I think this is a reasonable question. Here is what I do:
- Peak at the first few rows
- Visualize the distribution of the features I care about (histograms)
- Visualize the relationship between pairs of features (scatterplots)
I downloaded the abalone dataset from the UCI Machine Learning repository here. Let's say I care about how height and diameter can be used to predict whole weight. For completeness, I've included the step of reading the data from file.
import pandas as pd
import matplotlib.pyplot as plt
import seaborn as sns
data = pd.read_csv("abalone.data", header=False)

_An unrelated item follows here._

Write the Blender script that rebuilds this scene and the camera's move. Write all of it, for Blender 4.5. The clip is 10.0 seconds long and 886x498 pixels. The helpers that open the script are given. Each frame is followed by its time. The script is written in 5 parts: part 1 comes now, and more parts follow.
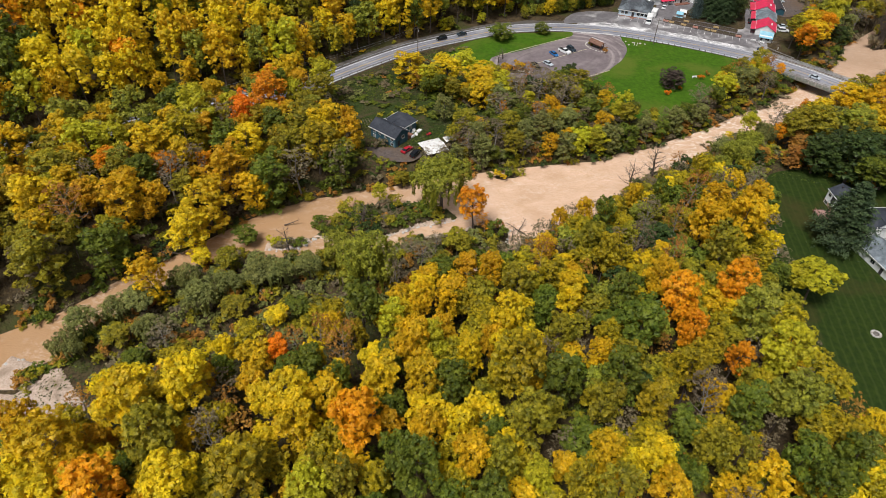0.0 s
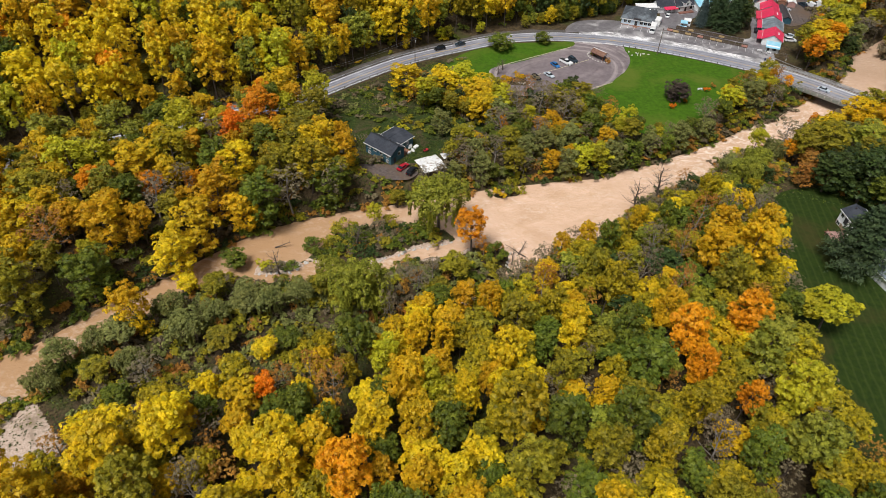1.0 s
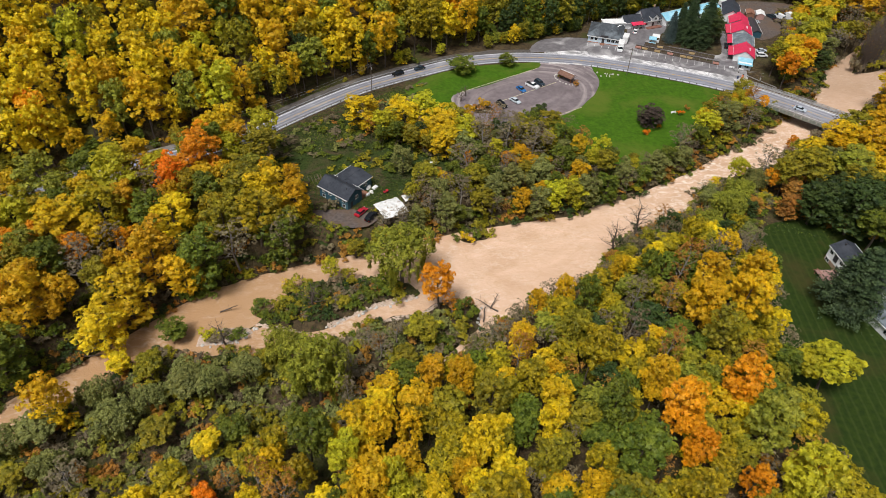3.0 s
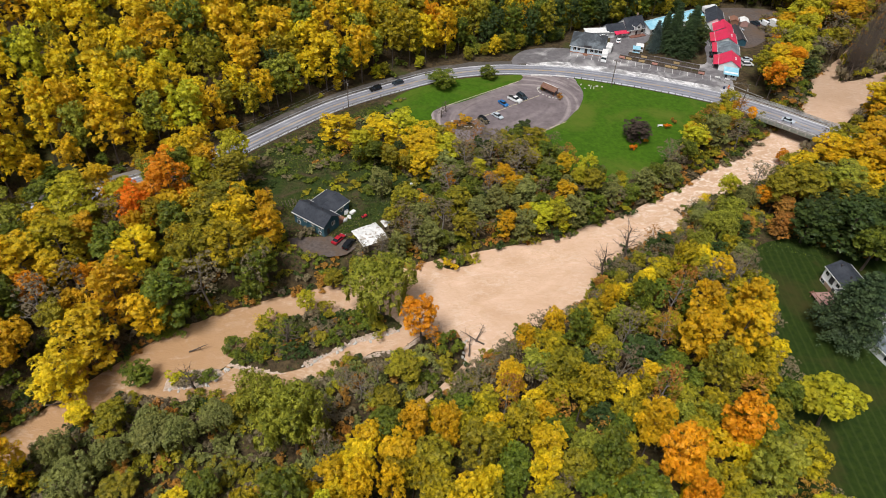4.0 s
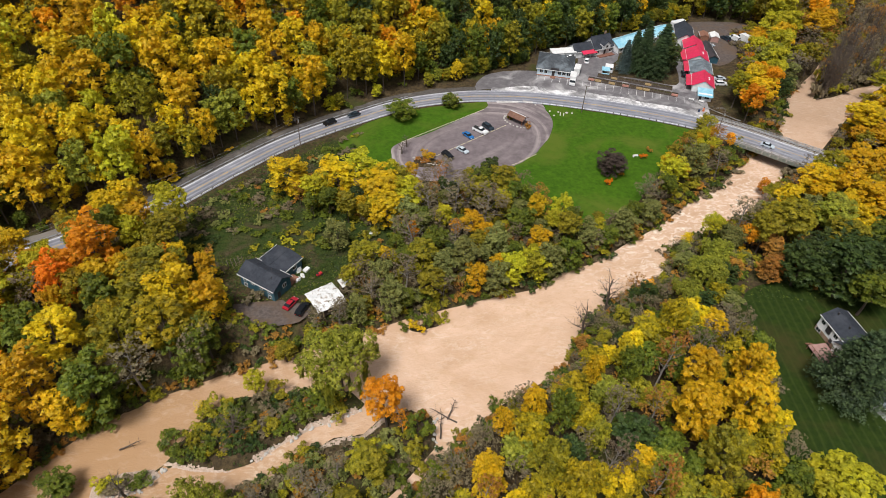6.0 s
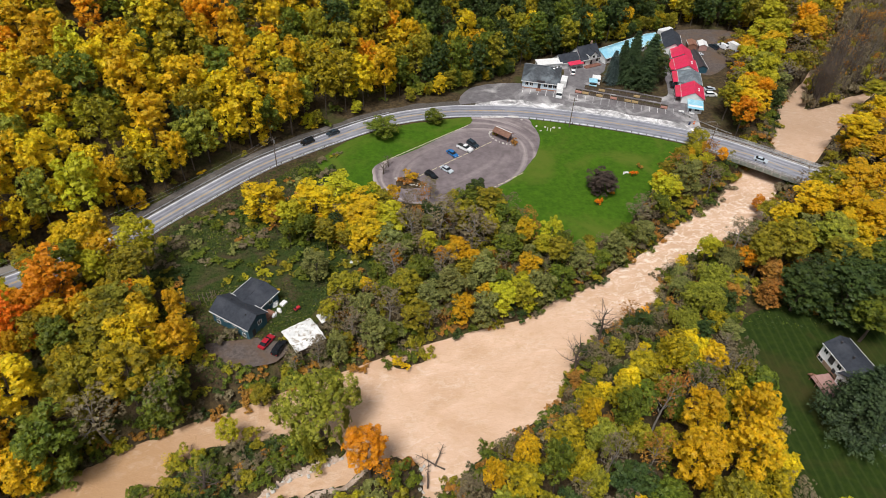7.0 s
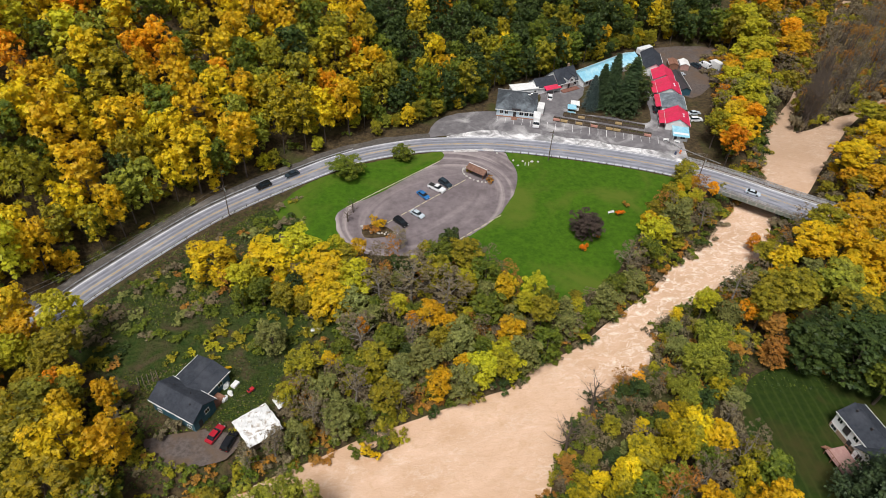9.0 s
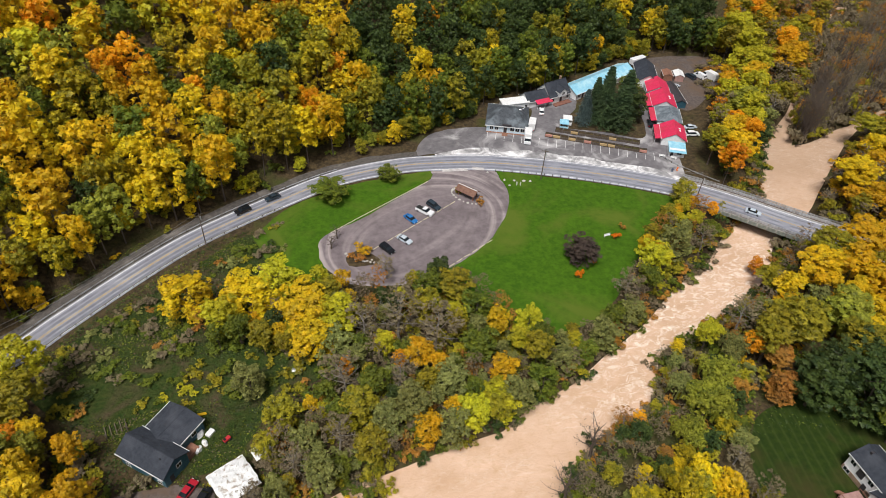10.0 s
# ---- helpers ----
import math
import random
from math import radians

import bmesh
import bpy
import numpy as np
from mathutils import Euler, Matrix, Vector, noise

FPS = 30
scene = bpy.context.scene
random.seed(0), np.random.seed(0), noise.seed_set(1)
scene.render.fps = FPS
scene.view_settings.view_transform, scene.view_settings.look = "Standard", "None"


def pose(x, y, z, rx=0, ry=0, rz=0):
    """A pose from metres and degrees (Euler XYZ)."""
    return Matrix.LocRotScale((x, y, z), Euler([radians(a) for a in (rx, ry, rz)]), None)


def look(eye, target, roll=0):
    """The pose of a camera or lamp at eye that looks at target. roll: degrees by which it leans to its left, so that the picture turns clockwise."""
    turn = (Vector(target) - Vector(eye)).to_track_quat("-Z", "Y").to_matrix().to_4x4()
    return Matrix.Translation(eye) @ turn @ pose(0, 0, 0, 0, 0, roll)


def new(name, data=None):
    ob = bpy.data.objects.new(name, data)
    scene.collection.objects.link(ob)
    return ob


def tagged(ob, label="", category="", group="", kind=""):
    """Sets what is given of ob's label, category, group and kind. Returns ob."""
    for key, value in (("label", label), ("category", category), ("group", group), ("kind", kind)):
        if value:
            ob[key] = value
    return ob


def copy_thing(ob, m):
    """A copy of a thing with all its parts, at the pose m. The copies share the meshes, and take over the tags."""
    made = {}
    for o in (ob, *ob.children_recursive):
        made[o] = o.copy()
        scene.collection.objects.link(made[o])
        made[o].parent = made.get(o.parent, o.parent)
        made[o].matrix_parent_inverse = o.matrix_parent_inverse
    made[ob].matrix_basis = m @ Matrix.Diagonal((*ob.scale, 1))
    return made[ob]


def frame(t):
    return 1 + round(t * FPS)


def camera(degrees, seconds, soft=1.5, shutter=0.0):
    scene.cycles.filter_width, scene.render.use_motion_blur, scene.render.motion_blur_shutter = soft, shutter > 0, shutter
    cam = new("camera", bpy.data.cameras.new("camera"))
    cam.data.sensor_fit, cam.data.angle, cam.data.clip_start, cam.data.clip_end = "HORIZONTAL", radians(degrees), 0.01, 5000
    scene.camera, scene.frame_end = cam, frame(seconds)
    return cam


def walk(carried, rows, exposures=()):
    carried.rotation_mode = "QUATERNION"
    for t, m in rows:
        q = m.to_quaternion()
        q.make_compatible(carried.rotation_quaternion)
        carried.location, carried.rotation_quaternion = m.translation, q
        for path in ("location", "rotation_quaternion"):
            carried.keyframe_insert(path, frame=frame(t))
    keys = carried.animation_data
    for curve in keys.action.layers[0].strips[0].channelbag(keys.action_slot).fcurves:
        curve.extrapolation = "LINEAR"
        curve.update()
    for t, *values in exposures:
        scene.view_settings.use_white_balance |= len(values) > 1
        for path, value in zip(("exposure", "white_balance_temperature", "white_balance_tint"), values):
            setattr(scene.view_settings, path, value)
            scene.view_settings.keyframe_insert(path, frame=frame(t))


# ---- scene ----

data.columns = ["sex", "length", "diameter", "height",
"whole_weight", "shucked_weight",
"viscera_weight", "shell_weight", "rings"]
Now we can take a peak at the first few rows:
data.head()
![Head of dataset](https://i.stack.imgur.com/ZEFH6.png)
Now, I know that the variables I care about are floating point values and they can be treated as continuous. I want to take a look to see how these three variables are distributed:
fig = plt.figure(figsize=(20,5))
plt.subplot(1, 3, 1)
plt.hist(data['diameter'], normed=True)
plt.title("Diameter")
plt.subplot(1, 3, 2)
plt.hist(data['height'], normed=True)
plt.title("Height")
plt.subplot(1, 3, 3)
plt.hist(data['whole_weight'], normed=True)
plt.title("Whole Weight")
plt.show()
![histograms](https://i.stack.imgur.com/Rmq4n.png)
Great! Now, I know that diameter and whole weight are skewed left and right (respectively). I also know that there are some outliers in terms of height (which is why matplotlib gives me extra room to the right of the distribution). Finally, I'd like to see if I can find any visual patterns between my predictors and outcome variable. I use a scatter plot for this:
plt.figure(figsize=(15,5))
plt.subplot(1, 2, 1)
plt.plot(data['diameter'], data['whole_weight'], 'o')
plt.title("Diameter vs. Whole Weight")
plt.ylabel("Whole Weight")
plt.xlabel("Diameter")
plt.subplot(1, 2, 2)
plt.plot(data['height'], data['whole_weight'], 'o')
plt.title("Height vs. Whole Weight")
plt.ylabel("Whole Weight")
plt.xlabel("Height")
plt.show()
![scatterplots](https://i.stack.imgur.com/FMmN1.png)
Here, I see there is a non-linear relationship between diameter and whole weight and I'm going to have to deal with my height outliers. Now, I'm ready to do some analysis!